Le 14 novembre 2015, au lendemain des attentats de Paris, il avait également demandé à ses codétenus de "rejouer" les événements du Bataclan au sein de la prison de Mulhouse. Pour ces faits, il avait également été condamné à un an de réclusion pour "apologie du terrorisme".
"La faillite absolue du système carcéral"
Son avocat le revendique: puisque l'accusé principal reconnaît les faits, ce procès doit aussi être "celui du système carcéral", qui a "transformé" son client, affirme-t-il. "Ce procès ne sera utile que s'il est aussi celui de la prison et qu'il questionne la faillite absolue du système carcéral", détaille Me Romain Ruiz.

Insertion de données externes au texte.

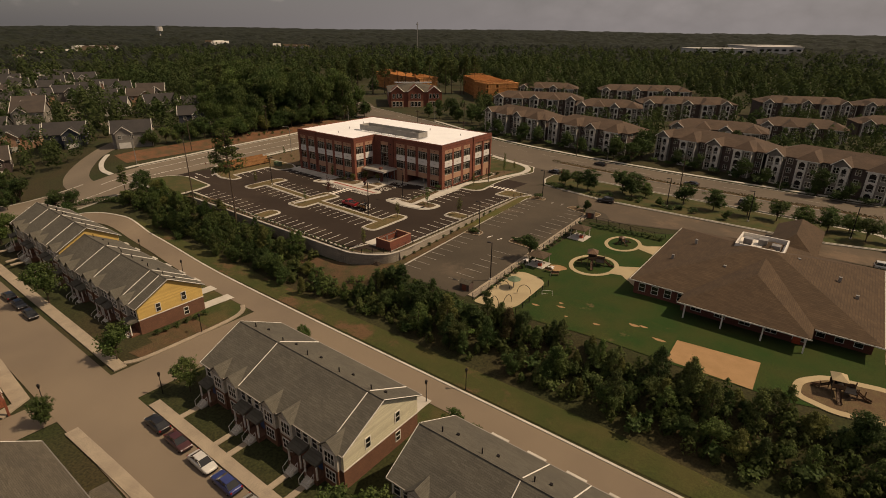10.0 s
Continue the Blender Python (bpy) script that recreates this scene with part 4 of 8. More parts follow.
# ---------------------------------------------------------------- townhouse streets
STREET = curve_pts([(-112, -108.6), (-96, -108.8), (-60, -109.0), (0, -109.2), (60, -109.2), (100, -109.0), (112, -107.5)])
ALLEY = curve_pts([(-83, -94), (-79, -84), (-72, -76.2), (-63, -73.2), (-52, -72.2), (-35, -73.0), (-10, -74.7), (30, -75.2), (80, -75.3), (104, -76.2), (113, -81), (117, -91), (114, -102), (108, -107)])
band("street_main", STREET, 9.6, "street", 0.030, "worn brown asphalt townhouse street", "road")
band("street_alley", ALLEY, 5.2, "street", 0.046, "narrow brown asphalt back lane", "road")
band("street_lane", [(17.3, -105), (17.3, -76)], 9.2, "street", 0.038, "short lane between two terraces", "road")
band("street_cross", curve_pts([(84, -112), (84, -135), (83, -150), (80, -178), (70, -215)]), 12.6, "street", 0.038, "worn brown asphalt cross street", "road")
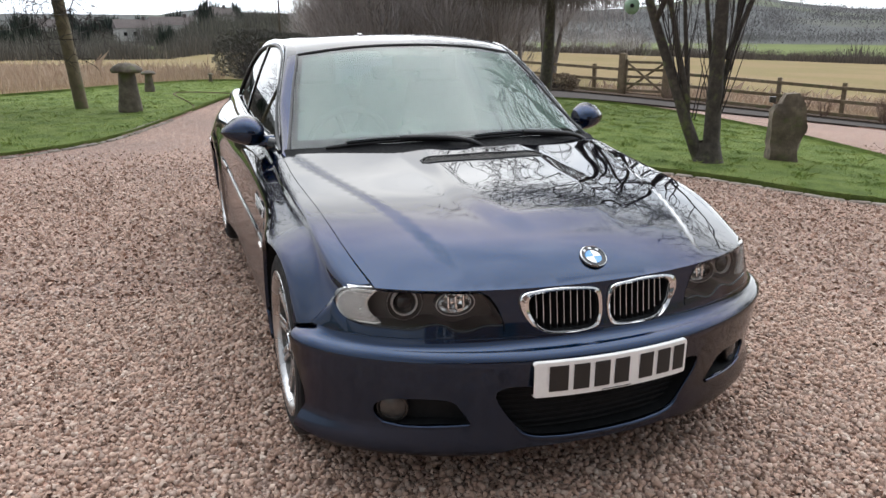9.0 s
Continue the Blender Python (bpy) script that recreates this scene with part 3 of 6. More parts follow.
part("bar", loft([[(x, on_plate(x, d), z) for x in np.linspace(-0.05, 0.05, 6)] for d, z in ((-0.001, 0.4027), (0.0016, 0.403), (0.0016, 0.405), (-0.001, 0.4053))]), PLATE_BLACK, plate)

# headlights
hl_half = [(0.316, 0.602), (0.345, 0.599), (0.377, 0.596), (0.408, 0.586), (0.452, 0.587), (0.484, 0.602), (0.519, 0.602), (0.555, 0.591), (0.615, 0.590), (0.676, 0.591), (0.722, 0.597),
           (0.744, 0.614), (0.750, 0.642), (0.736, 0.676), (0.700, 0.693), (0.658, 0.697), (0.60, 0.6975), (0.50, 0.6975), (0.416, 0.696), (0.378, 0.690), (0.358, 0.677), (0.338, 0.650), (0.322, 0.622)]
hl = curve_pts(hl_half, 90, closed=True)
hl_uv = at_x(hl[:, 0], hl[:, 1])


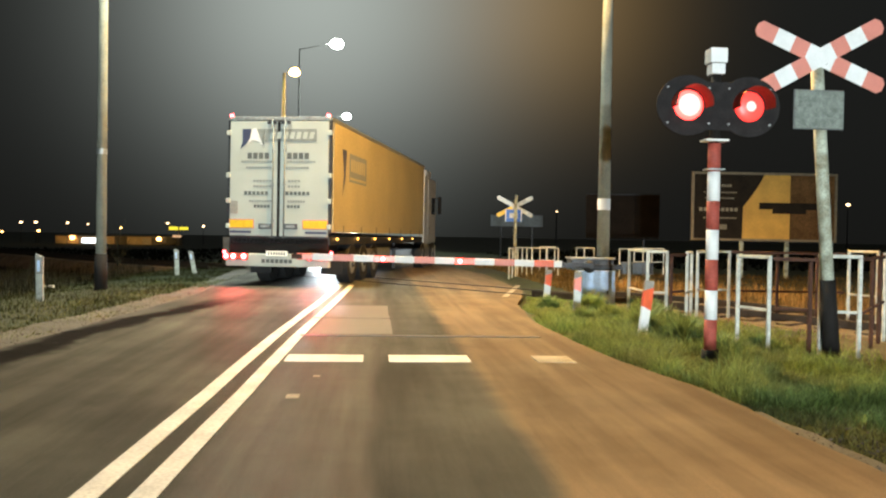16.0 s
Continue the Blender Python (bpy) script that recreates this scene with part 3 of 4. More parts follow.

"Si l'on n'en parle pas, on va continuer à assister à cette déliquescence du système et ça va nous amener à d'autres situations dramatiques", ajoute-t-il.
Jean-Paul Chapu, le directeur d'Alençon-Condé-sur-Sarthe au moment des faits, espère pour sa part en savoir davantage sur les motivations et la personnalité des accusés lors de ce procès, indique son avocat, Me Bruno Mathieu.
"La balle est dans leur camp. Ce sont eux qui vont donner le ton du procès, tout peut arriver", commente-t-il en ajoutant que son client a gardé un stress post-traumatique et a longtemps eu peur que l'on s'en prenne aux siens "pour la fonction" qu'il occupait à l'époque des faits.
Contactés, les avocats des deux surveillants blessés pendant l'attaque, Mes Antoine Vey et Laurent-Franck Liénard, n'ont pas répondu à nos sollicitations. Le procès doit se tenir jusqu'au 4 juillet.